▶ _What you have to do_
Copy out the final stretch of the listing: the line that contains "Continue the Blender" and all lines after it, exactly as they appear.
* * *
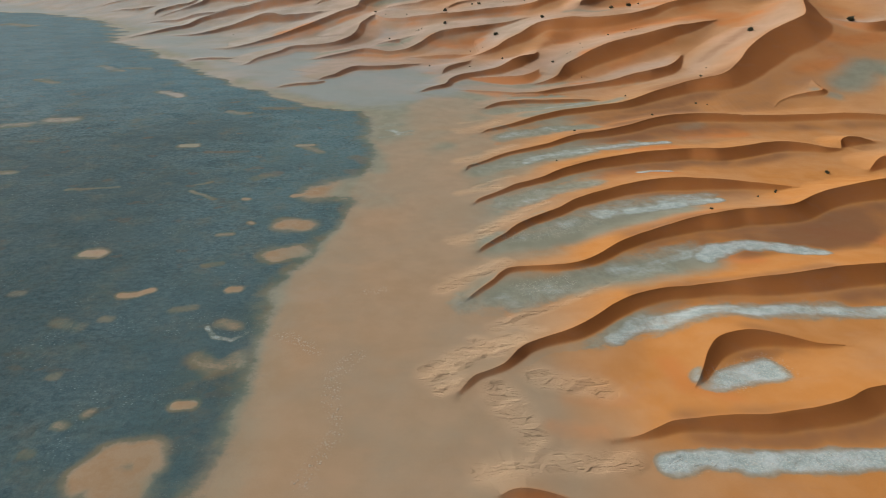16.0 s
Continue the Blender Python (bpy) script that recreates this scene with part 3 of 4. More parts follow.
soil("rough", [(-0.7, 2.2), (3.6, 4.1), (7.9, 5.1)], 1.3, 1)
soil("rough", [(3.0, 6.2), (11.9, 12.4)], 0.8, 1)
soil("rough", [(0.4, 23.6), (4.4, 26.2), (11.2, 31.1)], 1.8, 1)
soil("rough", [(0.9, 47.3), (7.2, 51.9)], 1.3, 0.7)
soil("rough", [(1.0, 56.7), (6.1, 59.3)], 1.0, 0.6)
soil("rough", [(0.2, 49.1), (2.7, 47.4)], 1.6, 0.6)
soil("rough", [(-66.8, 108.4), (-58.1, 112.0), (-52.9, 113.7)], 1.2, 0.7)
soil("rough", [(14.8, 67.8), (22.2, 68.4)], 2.0, 0.6)
# brown shade below the slip faces, laid on as colour
soil("lee_shade", [(34.9, 40.8), (45.4, 42.8), (58.5, 47.0), (69.8, 48.4)], 5.2, 0.72)
soil("lee_shade", [(33.5, 34.4), (45.5, 40.4), (63.6, 45.8), (76.3, 49.2)], 3.8, 0.64)
soil("lee_shade", [(30.4, 16.8), (39.0, 18.2), (50.4, 21.0), (65.5, 23.2)], 3.9, 0.8)
soil("lee_shade", [(32.9, 12.9), (41.3, 14.2)], 3.0, 0.48)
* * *
▶ _Right answer_
Continue the Blender Python (bpy) script that recreates this scene with part 3 of 4. More parts follow.
soil("rough", [(-0.7, 2.2), (3.6, 4.1), (7.9, 5.1)], 1.3, 1)
soil("rough", [(3.0, 6.2), (11.9, 12.4)], 0.8, 1)
soil("rough", [(0.4, 23.6), (4.4, 26.2), (11.2, 31.1)], 1.8, 1)
soil("rough", [(0.9, 47.3), (7.2, 51.9)], 1.3, 0.7)
soil("rough", [(1.0, 56.7), (6.1, 59.3)], 1.0, 0.6)
soil("rough", [(0.2, 49.1), (2.7, 47.4)], 1.6, 0.6)
soil("rough", [(-66.8, 108.4), (-58.1, 112.0), (-52.9, 113.7)], 1.2, 0.7)
soil("rough", [(14.8, 67.8), (22.2, 68.4)], 2.0, 0.6)
# brown shade below the slip faces, laid on as colour
soil("lee_shade", [(34.9, 40.8), (45.4, 42.8), (58.5, 47.0), (69.8, 48.4)], 5.2, 0.72)
soil("lee_shade", [(33.5, 34.4), (45.5, 40.4), (63.6, 45.8), (76.3, 49.2)], 3.8, 0.64)
soil("lee_shade", [(30.4, 16.8), (39.0, 18.2), (50.4, 21.0), (65.5, 23.2)], 3.9, 0.8)
soil("lee_shade", [(32.9, 12.9), (41.3, 14.2)], 3.0, 0.48)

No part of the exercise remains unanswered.